#### Answer

$\left( 13,9,1 \right)$ satisfies the given system.

#### Work Step by Step

Substitute $z=1$ in $\left( 12z+1,10z-1,z \right)$
Thus, $\left( 13,9,1 \right)$
Now by substituting $x=13,y=9,z=1$ in the left-hand side of the equation (I), we get,
Thus,
$\begin{align}
& 3x-4y+4z=3\times 13-4\times 9+4\times 1 \\
& =39-36+4 \\
& =7
\end{align}$
The value obtained is equal to the right-hand side value of the equation.
Hence, $\left( 13,9,1 \right)$ satisfies equation (I).

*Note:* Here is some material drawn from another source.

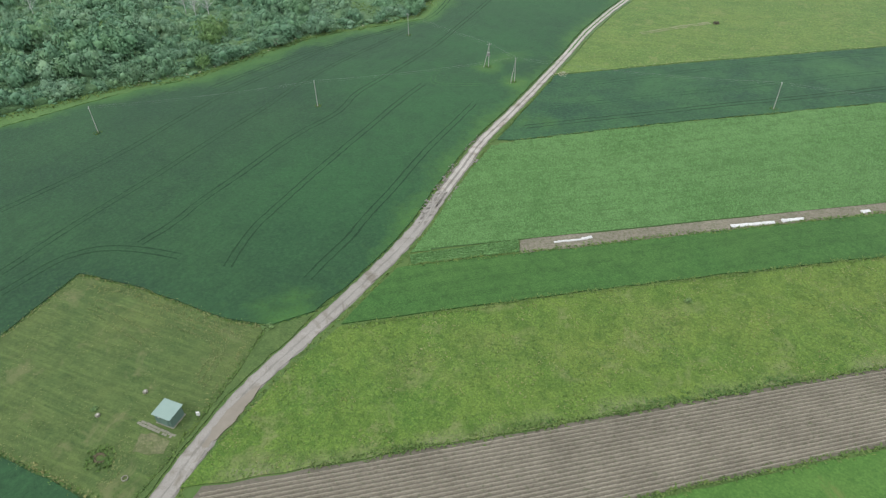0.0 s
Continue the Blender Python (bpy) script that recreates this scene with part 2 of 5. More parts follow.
MUD = plain_mat("dry_mud", (0.210, 0.218, 0.192), (0.165, 0.185, 0.142), 0.3, 0.9, 0, 0.4)
# extra blue in these two crop colours imitates haze
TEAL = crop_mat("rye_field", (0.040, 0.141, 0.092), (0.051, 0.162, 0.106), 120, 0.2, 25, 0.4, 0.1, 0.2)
EAST_DARK = crop_mat("hazed_young_grain", (0.046, 0.150, 0.100), (0.059, 0.176, 0.116), 60, 0.4, 20, 0.4, 0.1, 0.2)
# haze is put into these far field colours and their sheen
HAZED_PALE = crop_mat("hazed_pale_grassland", (0.197, 0.275, 0.249), (0.251, 0.317, 0.282), 150, 0.06, 20, 0.4, 0.2, 0.2, band=(620.0, 70.0))
HAZED_GREEN = crop_mat("hazed_light_grassland", (0.142, 0.230, 0.200), (0.178, 0.262, 0.225), 150, 0.06, 30, 0.4, 0.2, 0.3, band=(600.0, 70.0))
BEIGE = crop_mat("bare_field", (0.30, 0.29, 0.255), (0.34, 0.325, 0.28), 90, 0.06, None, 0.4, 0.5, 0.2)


def soil_mat(name, k, weeds=0.5):
    m = Mat(name, 0.95, 0.15)
    n = m.noise(1 / 9.0, 4, 0.6)
    c = m.mix(m.rng(n, 0.35, 0.65), tone((0.158, 0.146, 0.118), k), tone((0.210, 0.194, 0.158), k))
    crumbs = m.noise(3.5, 4, 0.75)
    c = m.mix(m.rng(crumbs, 0.4, 0.75, 0.0, 0.6), c, tone((0.32, 0.290, 0.236), k))
    c = m.mix(m.rng(m.noise(1.3, 4, 0.7), 0.55 - 0.12 * (weeds > 0.5), 0.7, 0.0, weeds), c, (0.09, 0.12, 0.055))
    m.base(c)
    m.bump(crumbs, 0.8, 0.15)
    return m.m


def gravel_mat(name, k):
    m = Mat(name, 0.95, 0.2)
    n = m.noise(1 / 5.0, 5, 0.65)
    c = m.mix(m.rng(n, 0.35, 0.65), tone((0.40, 0.385, 0.358), k), tone((0.49, 0.472, 0.442), k))
    g = m.noise(4.0, 5, 0.8)
    c = m.mix(m.rng(g, 0.42, 0.66, 0, 0.7), c, tone((0.30, 0.275, 0.25), k))
    c = m.mix(m.rng(m.noise(1 / 4.5, 5, 0.7, 1.0), 0.52, 0.66, 0, 0.85), c, tone((0.26, 0.235, 0.195), k))
    m.base(c)
    m.bump(g, 0.6, 0.08)
    return m.m


SOIL_WEEDY = soil_mat("weedy_soil", 1.2, 0.7)
# one soil in two tones: light painted on ridges, shade in furrows
SOIL, SOIL_FURROW = soil_mat("lit_ridge_soil", 1.42), soil_mat("shaded_furrow_soil", 0.80)
# ruts are darker on the near stretch, paler on the farther one
GRAVEL, RUT, RUT_PALE = gravel_mat("gravel_track", 0.63), gravel_mat("darker_wheel_rut", 0.77), gravel_mat("paler_wheel_rut", 1.08)


def ground_mat():
    """Open country: grass close by, a patchwork of hay, crops and grassland far off, with haze put into colour and
    sheen by distance.
    """
    m = Mat("hazed_open_country")
    fine = m.noise(0.8, 4, 0.7)
    c = m.mix(m.rng(m.noise(1 / 30.0, 4, 0.6), 0.35, 0.65), (0.096, 0.178, 0.092), (0.130, 0.206, 0.112))
    c = m.mix(m.rng(fine, 0.35, 0.7, 0, 0.45), c, (0.140, 0.214, 0.106))
    length = m.t.nodes.new("ShaderNodeVectorMath")
    length.operation = "LENGTH"
    m.t.links.new(m.place, length.inputs[0])
    close = m.mix(m.rng(m.noise(1 / 9.0, 4, 0.65), 0.35, 0.65), (0.070, 0.140, 0.038), (0.098, 0.166, 0.048))
    close = m.mix(m.rng(fine, 0.4, 0.7, 0, 0.5), close, (0.130, 0.178, 0.062))
    c = m.mix(m.rng(length.outputs["Value"], 200, 340), close, c)
    cell = m.cells(1.0, m.turned(28, 620.0, 260.0))
    sepc = m.t.nodes.new("ShaderNodeSeparateColor")
    m.t.links.new(cell, sepc.inputs[0])
    # far patchwork tones have haze put in: paler and bluer with distance
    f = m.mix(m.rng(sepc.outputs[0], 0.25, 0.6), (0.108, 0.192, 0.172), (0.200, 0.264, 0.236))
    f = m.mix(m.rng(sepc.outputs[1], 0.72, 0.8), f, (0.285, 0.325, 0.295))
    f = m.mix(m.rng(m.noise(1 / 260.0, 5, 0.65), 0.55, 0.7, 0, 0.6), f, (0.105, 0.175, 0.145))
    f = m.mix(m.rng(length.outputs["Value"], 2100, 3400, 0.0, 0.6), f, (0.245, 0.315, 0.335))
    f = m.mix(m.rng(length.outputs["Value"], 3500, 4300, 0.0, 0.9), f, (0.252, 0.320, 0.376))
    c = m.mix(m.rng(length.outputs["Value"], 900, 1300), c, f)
    m.base(c)
    m.bump(fine, 0.5, 0.14)
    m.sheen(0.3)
    # sheen rises with distance to imitate haze
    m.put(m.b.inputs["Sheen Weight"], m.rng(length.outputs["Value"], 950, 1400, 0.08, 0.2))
    return m.m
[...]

Now, by substituting $x=13,y=9,z=1$ in the left-hand side of the equation (II), we get,
Thus,
$\begin{align}
& x-y-2z=13-9-2\times 1 \\
& =13-9-2 \\
& =2
\end{align}$
The value obtained is equal to the right hand side value of the equation.

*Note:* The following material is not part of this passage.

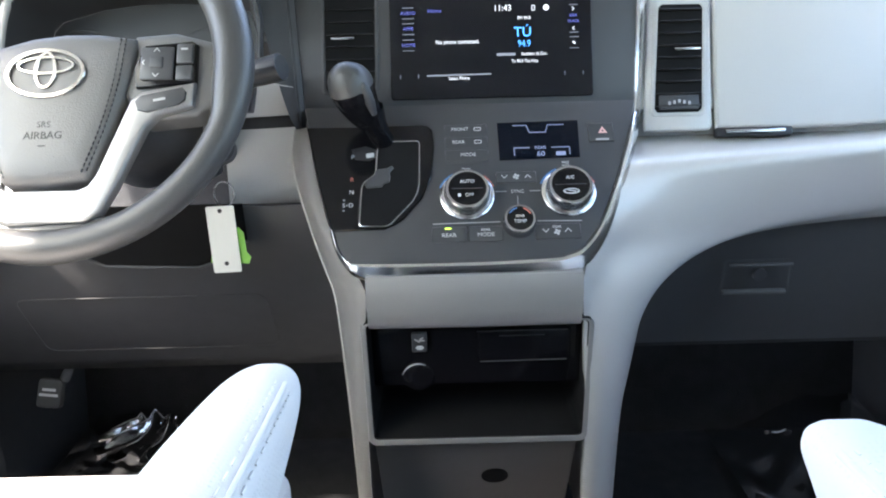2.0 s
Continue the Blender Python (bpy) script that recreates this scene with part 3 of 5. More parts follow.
for k, (a, b) in enumerate(zip(spline([tuple(p) for p in BAND_IN], 96), spline([tuple(p) for p in BAND_OUT], 96))):
    a, b = Vector(a), Vector(b)
    up2 = M2.to_3x3().col[2].lerp(M1.to_3x3().col[2], max(0.0, min(1.0, (k - 68) / 10))).normalized()
    broad = max(0.0, min(1.0, ((b - a).length - 0.008) / 0.008))
    fall = 0.002 + 0.006 * broad
    rings.append([a - up2 * 0.008, a + up2 * 0.0012, a.lerp(b, 0.14) + up2 * 0.0034, a.lerp(b, 0.34) + up2 * 0.0030, a.lerp(b, 0.9) - up2 * (fall - 0.002), b - up2 * (fall + 0.001), b - up2 * 0.016])
part("bright_edge", loft(rings), BRUSHED, stack, "brushed metal edge band", 30)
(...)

Hence, $\left( 13,9,1 \right)$ satisfies equation (II).
Now by substituting $x=13,y=9,z=1$ in the left-hand side of the equation (III), we get,
Thus,
$\begin{align}
& 2x-3y+6z=2\times 13-3\times 9+6\times 1 \\
& =26-27+6 \\
& =5
\end{align}$
The value obtained is equal to the right hand side value of the equation.
Therefore, $\left( 13,9,1 \right)$ satisfies equation (III).
Thus, $\left( 13,9,1 \right)$ satisfies the given system.
Hence, $\left( 12z+1,10z-1,z \right)$ for $z=1$ satisfied the given system.